The Mediation Committee carries out the duties assigned to it pursuant to the Mitbestimmungsgesetz (MitbestG – German Co-determination Act). The members of the Mediation Committee are Wulf von Schimmelmann (Chair), Andrea Kocsis (Deputy Chair), Rolf Bauermeister and Roland Oetker.
The Nomination Committee presents the shareholder representatives of the Supervisory Board with recommendations for shareholder candidates for election to the Supervisory Board at the AGM. The members of the Nomination Committee are Wulf von Schimmelmann (Chair), Werner Gatzer and Roland Oetker.
The Strategy Committee prepares material for strategy discussions in the Supervisory Board and for resolutions on corporate acquisitions and disposals requiring approval by the plenary meeting of the Supervisory Board. The Committee also regularly discusses the competitive position of the company and the individual divisions. The members of the Strategy Committee are Wulf von Schimmelmann (Chair), Andrea Kocsis (Deputy Chair), Rolf Bauermeister, Henning Kagermann, Thomas Koczelnik and Ulrich Schröder.
Information about the work of the Supervisory Board and its committees in financial year 2015 is also contained in the Report of the Supervisory Board. Details of the members of the Supervisory Board and the composition of the Supervisory Board committees can be found in the sections on the Supervisory Board and Mandates held by the Supervisory Board.
Under the Gesetz für die gleichberechtigte Teilhabe von Frauen und Männern an Führungspositionen in der Privatwirtschaft und im öffentlichen Dienst, the Supervisory Board of Deutsche Post AG is required to meet the statutory gender quota of 30 %. The Supervisory Board is also obliged to set a target quota for the number of women on the Board of Management, whilst the Board of Management is required to set a target quota for women in the top two executive levels below the Board of Management. Deutsche Post AG exceeds the target for the statutory quota for the Supervisory Board, as seven women (35 %) are members of the Supervisory Board. The Supervisory Board has set a target quota of 1:7 for the number of women on the Board of Management, which applies until the end of the Annual General Meeting in 2018, after which the target will increase to 2:8 (25 %) by the end of the AGM in 2021. The deadline for achieving the first target quota for women on the Board of Management is 30 June 2017. The Board of Management has set 19 % at the first and 23 % at the second management level as target quotas for increasing the proportion of women below the Board of Management for the period until 31 December 2016. Furthermore, on 30 September 2015 target quotas and deadlines for reaching them were set for the German subsidiaries affected by the law.

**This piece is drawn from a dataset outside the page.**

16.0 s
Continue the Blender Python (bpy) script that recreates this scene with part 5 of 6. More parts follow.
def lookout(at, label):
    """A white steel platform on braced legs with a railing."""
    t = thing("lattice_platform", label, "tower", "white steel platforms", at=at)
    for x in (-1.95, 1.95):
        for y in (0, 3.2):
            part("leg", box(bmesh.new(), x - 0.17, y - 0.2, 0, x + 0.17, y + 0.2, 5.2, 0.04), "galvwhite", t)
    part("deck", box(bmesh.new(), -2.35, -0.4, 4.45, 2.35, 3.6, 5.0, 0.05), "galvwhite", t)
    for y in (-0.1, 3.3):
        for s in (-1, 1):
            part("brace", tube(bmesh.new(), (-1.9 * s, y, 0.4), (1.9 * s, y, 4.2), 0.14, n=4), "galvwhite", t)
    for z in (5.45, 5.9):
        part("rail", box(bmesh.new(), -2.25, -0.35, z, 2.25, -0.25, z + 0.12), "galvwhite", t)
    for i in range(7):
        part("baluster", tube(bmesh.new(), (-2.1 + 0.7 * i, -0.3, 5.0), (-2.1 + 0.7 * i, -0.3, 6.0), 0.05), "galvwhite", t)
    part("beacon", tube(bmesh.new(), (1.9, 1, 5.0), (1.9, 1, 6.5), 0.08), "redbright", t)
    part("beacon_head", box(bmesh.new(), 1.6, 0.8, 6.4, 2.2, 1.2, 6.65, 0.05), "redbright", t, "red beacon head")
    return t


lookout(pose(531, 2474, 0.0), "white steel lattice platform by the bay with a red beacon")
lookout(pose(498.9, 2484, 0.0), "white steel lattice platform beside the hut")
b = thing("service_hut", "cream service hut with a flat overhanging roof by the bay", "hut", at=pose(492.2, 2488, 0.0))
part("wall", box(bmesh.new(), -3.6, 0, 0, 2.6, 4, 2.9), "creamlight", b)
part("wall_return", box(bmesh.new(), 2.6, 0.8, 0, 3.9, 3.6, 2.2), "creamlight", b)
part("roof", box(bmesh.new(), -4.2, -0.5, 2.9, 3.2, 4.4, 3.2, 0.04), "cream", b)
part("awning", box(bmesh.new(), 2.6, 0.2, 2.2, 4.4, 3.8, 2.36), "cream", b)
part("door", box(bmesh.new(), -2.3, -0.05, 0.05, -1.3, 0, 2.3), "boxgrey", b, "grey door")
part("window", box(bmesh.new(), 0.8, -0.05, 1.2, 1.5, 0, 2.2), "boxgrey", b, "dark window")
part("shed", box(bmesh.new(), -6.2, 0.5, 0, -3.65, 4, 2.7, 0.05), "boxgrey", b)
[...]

The Supervisory Board set targets for its composition in 2010. Following an amendment in December 2015, a limit on the number of terms of office served was included. The targets are now as follows:
- Proposals by the Supervisory Board to the AGM for candidates to be elected as Supervisory Board members must be made purely in the interests of the company. Subject to this requirement, the Supervisory Board aims to ensure that the independent Supervisory Board members as defined in number 5.4.2 of the DCGK comprise at least 75 % of the Supervisory Board and that at least 30 % of the Supervisory Board members are women.

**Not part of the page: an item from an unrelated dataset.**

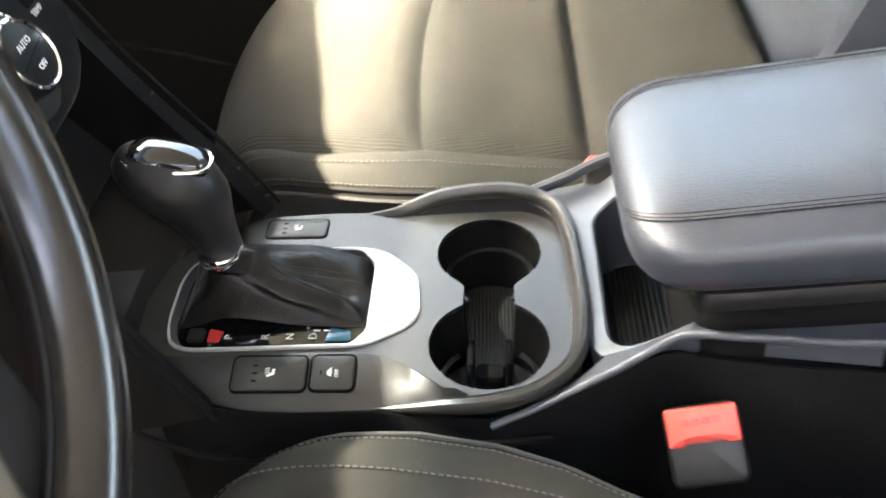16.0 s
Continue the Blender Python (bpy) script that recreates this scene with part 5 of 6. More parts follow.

- The company’s international activities are already adequately reflected in the composition of the Supervisory Board. The Supervisory Board aims to maintain this and will therefore, in future proposals to the AGM, consider candidates whose origin, education or professional experience equip them with international knowledge and experience.
- Conflicts of interest affecting Supervisory Board members are an obstacle to providing independent and efficient advice to, and supervision of, the Board of Management. The Supervisory Board will decide how to deal with potential or actual conflicts of interest on a case-by-case basis, in accordance with the law and giving due consideration to the DCGK.
- In accordance with the age limit adopted by the Supervisory Board and laid down in the rules of procedure for the Supervisory Board, proposals for the election of Supervisory Board members must ensure that the term of office ends no later than the close of the Annual General Meeting after the Supervisory Board member reaches the age of 72. As a general rule, Supervisory Board members should not serve more than three full terms of office.
The members of the Supervisory Board remained unchanged in 2015. The current composition of the Supervisory Board meets all these targets. Women currently make up 35 % of Supervisory Board members, which is above the statutory quota for women (30 %). The number of independent members of the Supervisory Board also currently exceeds the target. All Supervisory Board members are independent members as defined by the DCGK. In light of the European Commission’s recommendation on the independence of non-executive or supervisory directors, taken in conjunction with extensive protection against unwarranted dismissal and the anti-discrimination provisions contained in the German Betriebsverfassungsgesetz (Work Constitution Act) and Mitbestimmungsgesetz (Co-determination Act), employment by the company is assumed to be consistent with the requirement for independence as set out in the code. The largest shareholder in the company, KfW Bankengruppe, currently holds approximately 21 % of the shares in Deutsche Post AG. There are therefore no controlling shareholders as defined in the code with whom relationships might exist that could call into question the Supervisory Board’s independence. The international nature of the company’s business is also appropriately reflected in the extensive international experience of many Supervisory Board members.